Data extract:
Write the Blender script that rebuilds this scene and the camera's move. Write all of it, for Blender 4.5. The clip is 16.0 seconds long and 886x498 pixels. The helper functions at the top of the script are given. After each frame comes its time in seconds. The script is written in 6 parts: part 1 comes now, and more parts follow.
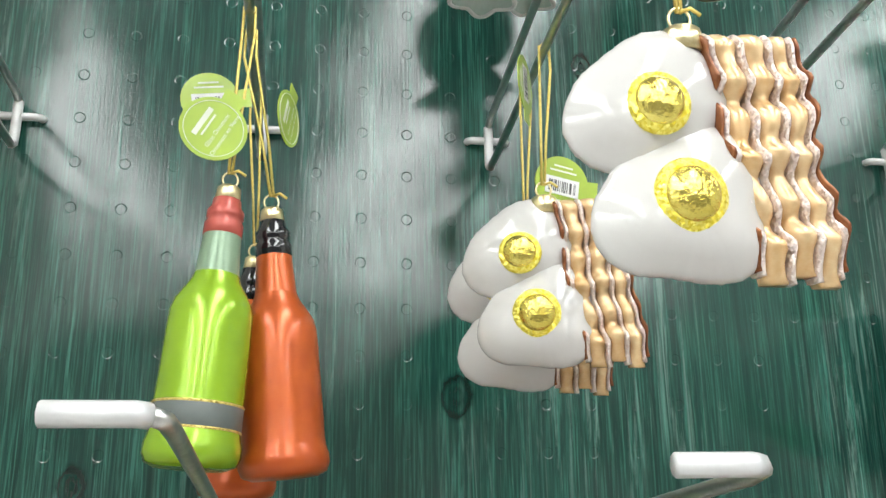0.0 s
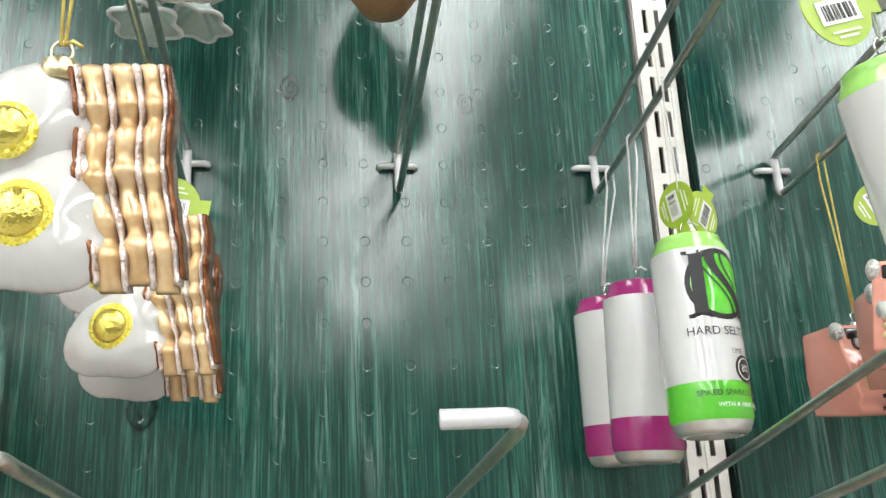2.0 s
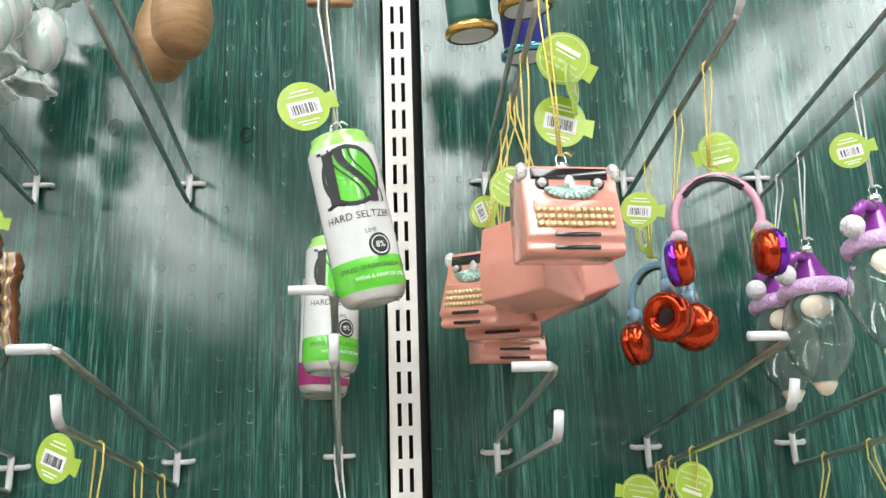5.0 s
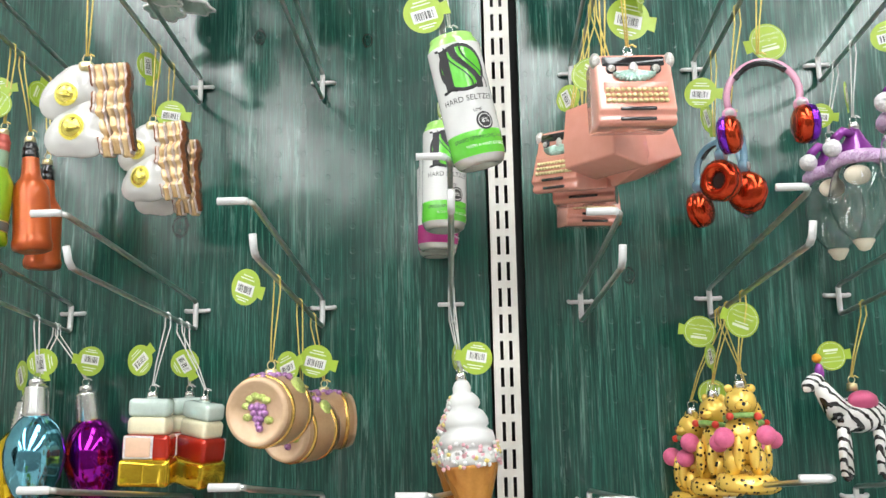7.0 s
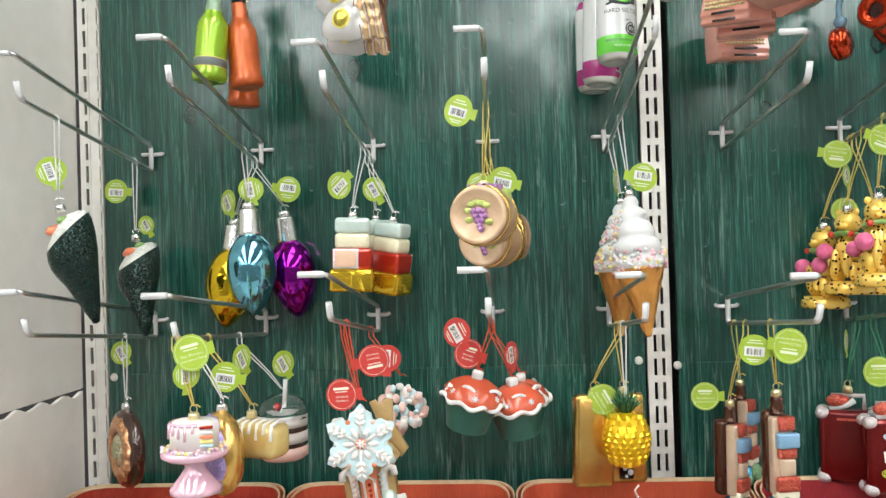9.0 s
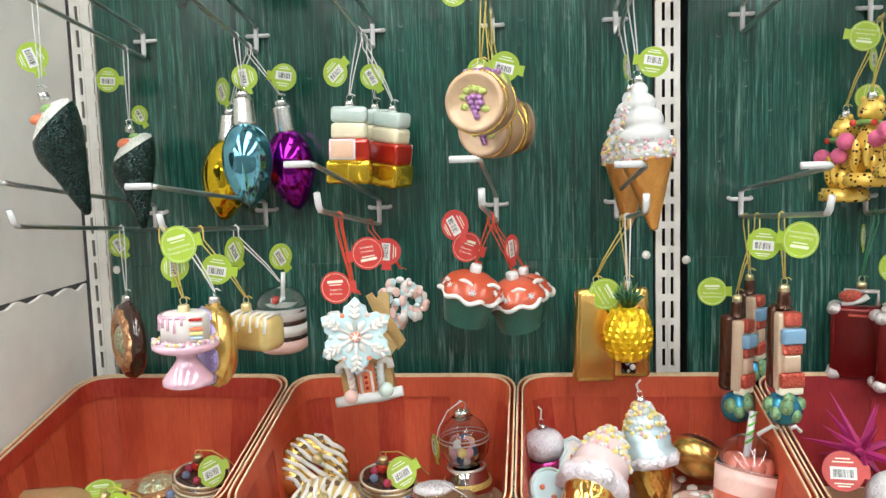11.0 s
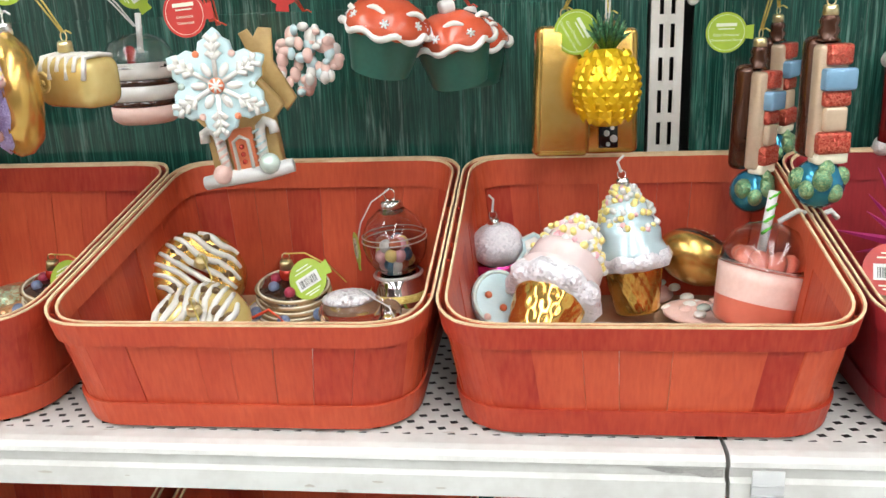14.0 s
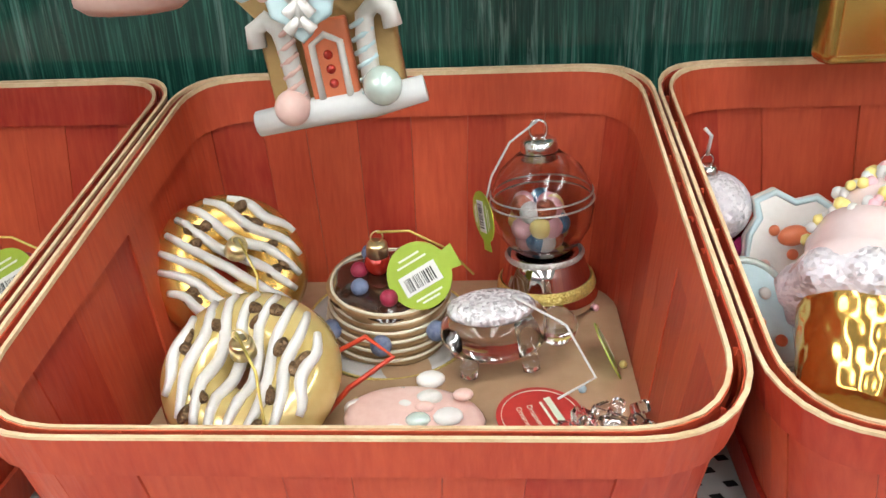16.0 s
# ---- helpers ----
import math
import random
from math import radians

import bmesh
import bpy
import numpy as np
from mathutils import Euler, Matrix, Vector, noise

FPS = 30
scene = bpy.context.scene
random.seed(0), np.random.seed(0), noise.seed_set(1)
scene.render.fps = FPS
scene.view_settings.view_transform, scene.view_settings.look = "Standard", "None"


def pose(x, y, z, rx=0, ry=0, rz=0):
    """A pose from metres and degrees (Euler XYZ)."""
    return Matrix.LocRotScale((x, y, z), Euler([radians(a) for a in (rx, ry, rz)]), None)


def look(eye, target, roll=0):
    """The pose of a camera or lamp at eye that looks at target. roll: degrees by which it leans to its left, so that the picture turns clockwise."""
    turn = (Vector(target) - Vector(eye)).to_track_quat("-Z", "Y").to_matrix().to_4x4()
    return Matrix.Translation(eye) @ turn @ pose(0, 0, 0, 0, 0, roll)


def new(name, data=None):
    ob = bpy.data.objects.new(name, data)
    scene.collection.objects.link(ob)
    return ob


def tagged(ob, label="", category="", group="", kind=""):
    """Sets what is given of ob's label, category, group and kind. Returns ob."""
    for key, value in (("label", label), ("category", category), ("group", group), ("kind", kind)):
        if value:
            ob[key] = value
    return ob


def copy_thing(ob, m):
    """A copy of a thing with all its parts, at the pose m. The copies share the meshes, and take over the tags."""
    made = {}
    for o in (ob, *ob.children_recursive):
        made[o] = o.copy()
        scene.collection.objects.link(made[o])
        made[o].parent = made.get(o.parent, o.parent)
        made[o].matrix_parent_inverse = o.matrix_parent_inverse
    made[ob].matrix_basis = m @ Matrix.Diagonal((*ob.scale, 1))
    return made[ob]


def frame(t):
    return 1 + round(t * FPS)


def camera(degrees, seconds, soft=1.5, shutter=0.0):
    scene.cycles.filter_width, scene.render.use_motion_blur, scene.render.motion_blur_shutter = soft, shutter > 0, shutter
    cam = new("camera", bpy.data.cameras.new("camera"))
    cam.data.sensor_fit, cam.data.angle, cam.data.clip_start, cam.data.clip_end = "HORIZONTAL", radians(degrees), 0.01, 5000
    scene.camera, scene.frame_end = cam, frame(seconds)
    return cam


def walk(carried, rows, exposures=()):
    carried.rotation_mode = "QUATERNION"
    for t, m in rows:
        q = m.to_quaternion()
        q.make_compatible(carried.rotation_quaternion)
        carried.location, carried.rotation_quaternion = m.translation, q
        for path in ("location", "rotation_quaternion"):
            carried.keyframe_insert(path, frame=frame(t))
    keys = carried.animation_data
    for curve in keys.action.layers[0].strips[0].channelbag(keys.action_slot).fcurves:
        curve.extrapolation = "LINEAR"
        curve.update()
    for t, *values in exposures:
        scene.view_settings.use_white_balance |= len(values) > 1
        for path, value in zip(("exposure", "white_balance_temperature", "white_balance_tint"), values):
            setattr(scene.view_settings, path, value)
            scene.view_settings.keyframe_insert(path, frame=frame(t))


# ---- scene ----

Prompt: The material above must be printed exactly, with its pictures left out.

Finished task:
Write the Blender script that rebuilds this scene and the camera's move. Write all of it, for Blender 4.5. The clip is 16.0 seconds long and 886x498 pixels. The helper functions at the top of the script are given. After each frame comes its time in seconds. The script is written in 6 parts: part 1 comes now, and more parts follow.
0.0 s
2.0 s
5.0 s
7.0 s
9.0 s
11.0 s
14.0 s
16.0 s
# ---- helpers ----
import math
import random
from math import radians

import bmesh
import bpy
import numpy as np
from mathutils import Euler, Matrix, Vector, noise

FPS = 30
scene = bpy.context.scene
random.seed(0), np.random.seed(0), noise.seed_set(1)
scene.render.fps = FPS
scene.view_settings.view_transform, scene.view_settings.look = "Standard", "None"


def pose(x, y, z, rx=0, ry=0, rz=0):
    """A pose from metres and degrees (Euler XYZ)."""
    return Matrix.LocRotScale((x, y, z), Euler([radians(a) for a in (rx, ry, rz)]), None)


def look(eye, target, roll=0):
    """The pose of a camera or lamp at eye that looks at target. roll: degrees by which it leans to its left, so that the picture turns clockwise."""
    turn = (Vector(target) - Vector(eye)).to_track_quat("-Z", "Y").to_matrix().to_4x4()
    return Matrix.Translation(eye) @ turn @ pose(0, 0, 0, 0, 0, roll)


def new(name, data=None):
    ob = bpy.data.objects.new(name, data)
    scene.collection.objects.link(ob)
    return ob


def tagged(ob, label="", category="", group="", kind=""):
    """Sets what is given of ob's label, category, group and kind. Returns ob."""
    for key, value in (("label", label), ("category", category), ("group", group), ("kind", kind)):
        if value:
            ob[key] = value
    return ob


def copy_thing(ob, m):
    """A copy of a thing with all its parts, at the pose m. The copies share the meshes, and take over the tags."""
    made = {}
    for o in (ob, *ob.children_recursive):
        made[o] = o.copy()
        scene.collection.objects.link(made[o])
        made[o].parent = made.get(o.parent, o.parent)
        made[o].matrix_parent_inverse = o.matrix_parent_inverse
    made[ob].matrix_basis = m @ Matrix.Diagonal((*ob.scale, 1))
    return made[ob]


def frame(t):
    return 1 + round(t * FPS)


def camera(degrees, seconds, soft=1.5, shutter=0.0):
    scene.cycles.filter_width, scene.render.use_motion_blur, scene.render.motion_blur_shutter = soft, shutter > 0, shutter
    cam = new("camera", bpy.data.cameras.new("camera"))
    cam.data.sensor_fit, cam.data.angle, cam.data.clip_start, cam.data.clip_end = "HORIZONTAL", radians(degrees), 0.01, 5000
    scene.camera, scene.frame_end = cam, frame(seconds)
    return cam


def walk(carried, rows, exposures=()):
    carried.rotation_mode = "QUATERNION"
    for t, m in rows:
        q = m.to_quaternion()
        q.make_compatible(carried.rotation_quaternion)
        carried.location, carried.rotation_quaternion = m.translation, q
        for path in ("location", "rotation_quaternion"):
            carried.keyframe_insert(path, frame=frame(t))
    keys = carried.animation_data
    for curve in keys.action.layers[0].strips[0].channelbag(keys.action_slot).fcurves:
        curve.extrapolation = "LINEAR"
        curve.update()
    for t, *values in exposures:
        scene.view_settings.use_white_balance |= len(values) > 1
        for path, value in zip(("exposure", "white_balance_temperature", "white_balance_tint"), values):
            setattr(scene.view_settings, path, value)
            scene.view_settings.keyframe_insert(path, frame=frame(t))


# ---- scene ----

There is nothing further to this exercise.